Outeiro, 26/05/2009






Qué extraño y a  la vez qué habitual sentarse a la mesa de un restaurante frente a la gente. Me sucede hoy después de haber pasado dos días aislado bajo mi tienda. Me sucede con frecuencia cuando camino durante días sin relacionarme con otra gente. Me parece aterrizar en un mundo menos mío.
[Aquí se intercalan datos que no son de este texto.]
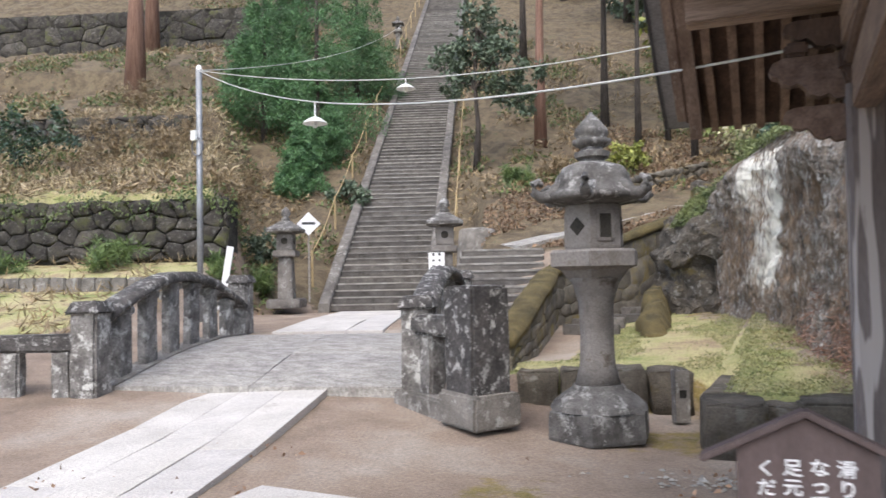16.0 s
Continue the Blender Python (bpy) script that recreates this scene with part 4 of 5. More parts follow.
# ---- side steps, mossy parapet and path ----
MOSSY = material("mossy_wall_stone", (0.07, 0.062, 0.05), (0.18, 0.16, 0.13), 3.0, 0.95, 0.8, moss=(0.15, 0.115, 0.03), moss_amount=0.55, moss_size=1.2, vary=0.2)
MOSS_TOP = material("mossy_coping", (0.065, 0.052, 0.02), (0.17, 0.13, 0.05), 2.5, 1.0, 0.9, fine=50)
side_steps = thing("side_steps", Matrix(), "short flight of stone steps beside the long stairs", "stairs", kind="structure")
d2 = Vector((-0.30, 0.954)).normalized()
s2 = Vector((d2.y, -d2.x))
for i in range(9):
    c = Vector((-12.95, 14.5)) + d2 * (0.42 * i + 0.3)
    bm = box((1.9, 0.62, 0.2), (0, 0, 0), bevel=0.02)
    st = part("step", roughen(bm, 0.02, 2, seed=i), TREADS, side_steps, at=Matrix.Translation((c.x, c.y, 0.62 + 0.166 * (i + 1) - 0.1)) @ Matrix.Rotation(math.atan2(s2.y, s2.x), 4, "Z"))
    part("nosing", box((1.86, 0.04, 0.05), (0, -0.305, 0.08), bevel=0.008), PALE_EDGE, st)
wall2 = thing("mossy_parapet", Matrix(), "curving low stone wall with a moss-covered coping above the lawn", "wall", kind="structure")
PZ = [0.62, 1.0, 1.58, 2.0, 2.7]


def along(k):
    i = min(len(PARAPET) - 2, int(k))
    f = k - i
    a, b = Vector(PARAPET[i]), Vector(PARAPET[i + 1])
    p = a.lerp(b, f)
    return Vector((p.x, p.y, PZ[i] + (PZ[i + 1] - PZ[i]) * f)), (b - a).normalized()


N = 40
bm, cop = bmesh.new(), bmesh.new()
pa = pb = None
for i in range(N + 1):
    p, d = along(4 * i / N)
    q = Vector((d.y, -d.x))
    mk = lambda m3, prof: [m3.verts.new((p.x + q.x * o, p.y + q.y * o, z)) for o, z in prof]
    ra = mk(bm, [(-0.16, -0.1), (0.20, -0.1), (0.16, p.z - 0.12), (-0.16, p.z - 0.12)])
    rb = mk(cop, [(-0.2, p.z - 0.12), (0.22, p.z - 0.12), (0.23, p.z - 0.03), (0.13, p.z + 0.04), (-0.12, p.z + 0.04), (-0.21, p.z - 0.03)])
    if pa:
        for u, v, m3 in ((pa, ra, bm), (pb, rb, cop)):
            for k in range(len(u)):
                m3.faces.new((u[k], u[(k + 1) % len(u)], v[(k + 1) % len(u)], v[k]))
    else:
        bm.faces.new(ra[::-1]); cop.faces.new(rb[::-1])
    pa, pb = ra, rb
bm.faces.new(pa); cop.faces.new(pb)
part("wall_core", roughen(bm, 0.03, 3), MOSSY, wall2)
part("coping", roughen(cop, 0.035, 3), MOSS_TOP, wall2, "brown and yellow moss over the coping", True)
ramp_path = thing("pavement_ramp", Matrix(), "pale path climbing the slope above the mossy wall", "path", kind="structure")
slab_row(ramp_path, (-14.2, 18.6), (-9.4, 27.8), 1.0, 1, 1.5, lambda p: 2.25 + 0.22 * (p.y - 18.6), BRIDGE_STONE, 6)

# ---- kerb stones before the lawn ----
KERB = material("kerb_rock", (0.07, 0.06, 0.045), (0.21, 0.18, 0.145), 2.5, 0.95, 0.9, spots=(0.28, 0.27, 0.24), spot_size=4.0, spot_amount=0.25, moss=(0.17, 0.13, 0.04), moss_amount=0.3, vary=0.25)


def rock(name, at, size, seed, mat, label, category="rock", group=""):
    bm = bmesh.new()
    add_box(bm, size, bevel=min(size) * 0.05)
    bmesh.ops.subdivide_edges(bm, edges=bm.edges[:], cuts=2 if max(size) < 1 else 4, use_grid_fill=True)
    roughen(bm, min(size) * (0.07 if max(size) < 1 else 0.10), 1.9 / max(size), 0, seed)
    roughen(bm, min(size) * 0.06, 7 / max(size), 0, seed + 3)
    return tagged(part(name, bm, mat, at=at, smooth=True), label, category, group)


K = "squared mossy kerb stone holding back the lawn"
for i in range(4):
    x = -10.42 + 0.46 * i
    rock("kerb_stone", pose(x, 9.52 + 0.36 * (x + 10.6), 0.11, 0, 0, 18 + 3 * (i % 2)), (0.45, 0.42, 0.52 + 0.03 * (i % 3)), i, KERB, K, "stone", "kerb stones of the lawn")
rock("kerb_stone", pose(-8.28, 9.2, 0.10, 0, 0, 88), (1.3, 0.44, 0.48), 7, KERB, K, "stone", "kerb stones of the lawn")
for i, (x, y, w, d, h) in enumerate(((-8.2, 8.3, 0.52, 0.62, 0.44), (-7.82, 8.55, 0.34, 0.4, 0.36), (-7.24, 8.52, 0.9, 0.52, 0.46))):
    rock("kerb_stone", pose(x, y, 0.08, 0, 0, 8), (w, d, h + 0.06), 10 + i, KERB, K, "stone", "kerb stones of the lawn")
WHITE_ROCK = material("white_stained_rock", (0.05, 0.05, 0.05), (0.12, 0.12, 0.11), 2.0, 0.9, 0.8, spots=(0.78, 0.77, 0.75), spot_size=4.5, spot_amount=0.8)
for i, (x, y, z, w) in enumerate(((-6.66, 8.25, 0.02, 0.27), (-6.64, 8.28, 0.25, 0.23), (-7.86, 8.0, 0.0, 0.24))):
    rock("stained_stone", pose(x, y, z, 0, 0, 20 * i), (w, 0.28, 0.28), 20 + i, WHITE_ROCK, "small dark stone with white stains by the wall", "stone", "white stained stones")
vent = thing("concrete_block", pose(-8.82, 9.45, -0.10, 0, 0, 25), "small grey concrete block with holes standing by the kerb", "block")
part("block_body", box((0.15, 0.17, 0.54), (0, 0, 0.27), bevel=0.008), GREY_STONE, vent)
# dark plates on the block stand for the shade in its holes
for x in (-0.045, 0.0, 0.045):
    part("hole", box((0.026, 0.10, 0.01), (x, 0, 0.537)), JOINT_AND_SHADE, vent)
part("slot", box((0.07, 0.02, 0.08), (0, -0.08, 0.30)), JOINT_AND_SHADE, vent)

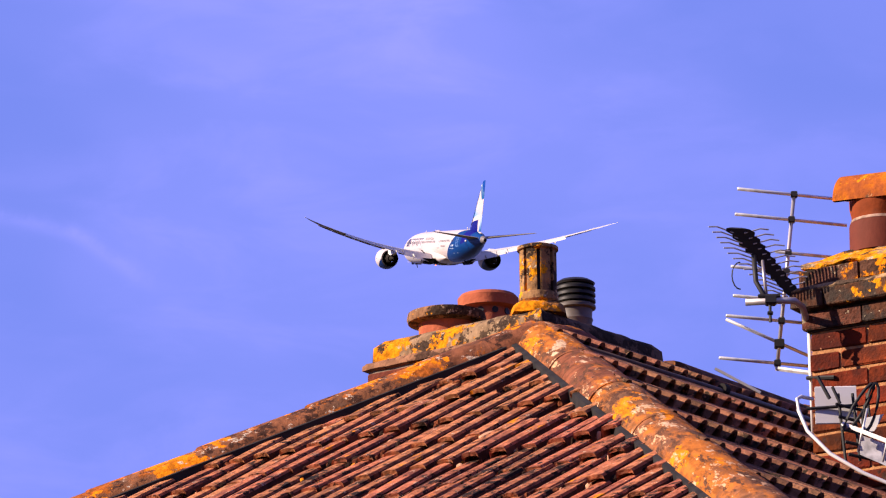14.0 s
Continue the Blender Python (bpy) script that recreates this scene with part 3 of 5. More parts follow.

Sin embargo me siento bien, ligero y comunicativo; incluso hasta mi pierna izquierda parece sentirse igual de bien, está elástica, firme; no me duele, que ya es mucho.
Del mundo de la lluvia y del aislamiento sólo hay un paso a este otro del restaurante y de la gente amable que me acompaña hasta el lugar donde puedo comprar algo con que arreglar mi tienda, que me señala cortesmente un restaurante bueno, bonito y barato, la parada de un autobús que me lleve a Outeiro, el primer pueblo más allá de el hormigón de El Ferrol. Gente amable y servicial los ferrolenses.
Aunque en las paradas de los autobuses raramente se encuentra el horario, hoy tengo la sensación, esperando a un autobús que igual llega en cinco minutos que en tres horas, que el mundo está muy bien organizado. Me sucede, creo, desde que dejé de leer los periódicos y me hice vagabundo; por cierto uno de los mejores empleos que uno puede encontrar en la vida.
Muchos kilómetros de costa por los que pasé, desde que salí de A Coruña, están jalonados por mansiones y jardines de alto standing; ante esto me indignaba, ahora no; ahora las miro con indiferencia, me parece que forman parte de un reparto injusto y desigual de la riqueza, pero también pienso que es parte de un sistema que no es el mejor pero sí el menos malo, un sistema en que un currante, eso que fui siempre a mucha honra, puede hacer lo que quiera sin grandes dificultades. Parece que una de las leyes irrenunciables del sistema dice que es necesario que unos tengan mucho para que otros vivan mejor. Me he sacado de la manga esta afirmación pero me parece muy cierta, al menos más cierta que aquella otra del 1917 que llenó el mundo de cadáveres y de gentes famélicas. Es el caso, además, que si la gente no compra mogollón la cosa no marcha. Hay gente que colecciona ladrillos y cemento en determinado estado de elaboración, o máquinas de cuatro ruedas con las que ir más deprisa que el viento, pero ¿y qué? Hay espacio en el mundo para todos, y si en tu camino tropiezas con una montaña muy alta o con grandes moles de cemento, pues lo rodeas; esas cosas dice el tal Paolo Cohelo, y lleva razón. Yo rodeo los chalets que me encuentro en el camino o paso de largo cuando encuentro un lugar que no va con mi humor del momento.
Otra cosa es dar con un tendedero a mi gusto, que es lo que necesito ya mismo si quiero secar toda mi impedimenta. Ha salido un poco el sol y debo elegir un lugar discreto junto al mar en donde hacerlo. Eché una ojeada al mapa y encontré el sitio, se llama Outero.
Allí me esperará una soleada playa y un inmenso prado donde secaré todo, incluidos los billetes de 50 y 20 € que están a punto de convertirse en pasta de papel.
El mar vuelve a ser mar tranquilo y amigo, brilla como un gran espejuelo movido por el viento.
A poniente de El Ferrol, después de Outeiro, se extiende el Espacio natural costa Ártabra, una larga costa de entrantes y salientes donde rompen abruptas las olas mientras el caminante pasea por un extenso prado de hierba rala donde crecen dedaleras moradas y unas altas flores amarillas en forma de abanico.
El sol deja su cegadora estela de luz frente al emplazamiento de mi vivac. Es muy agradable tenderse al atardecer frente a este paisaje a esperar la noche. Después de tantos días de lluvia creo que me merezco unos cuantos así, luminosos y deliciosamente templados.
Aprovecho estos últimos momentos del día para acompañar a Arturo Barea en su paseo por el Lavapiés de principio del pasado siglo. Dejo un fragmento pinchado aquí

en realidad un daguerrotipo sonoro, dedicado a los habitantes de Mesón de Paredes, incluida la Golondrina que ya empieza a dar sus primeros pasos, y a los nuevos inquilinos de la calle Encomienda que hacen su traslado este fin de semana: un muestrario de muy querido barrio cuando todavía andaba en pañales,
Junto al retrato de Lavapies, va también un muestrario de cómo es hoy el atardecer en este rincón de Galicia.

2 comentarios:

Marga Fuentes dijo...

Un post verdaderamente interesante.
Cada vez me ronda más la idea de hacerme vagabunda.
Un beso y que sigas feliz en tu camino,

Alberto de la Madrid dijo...

No lo dudes, una de las mejores profesiones, hoy fue dormir en una playa donde había olas, una luna pequeña y un bronco silencio. No se puede pedir mucho más.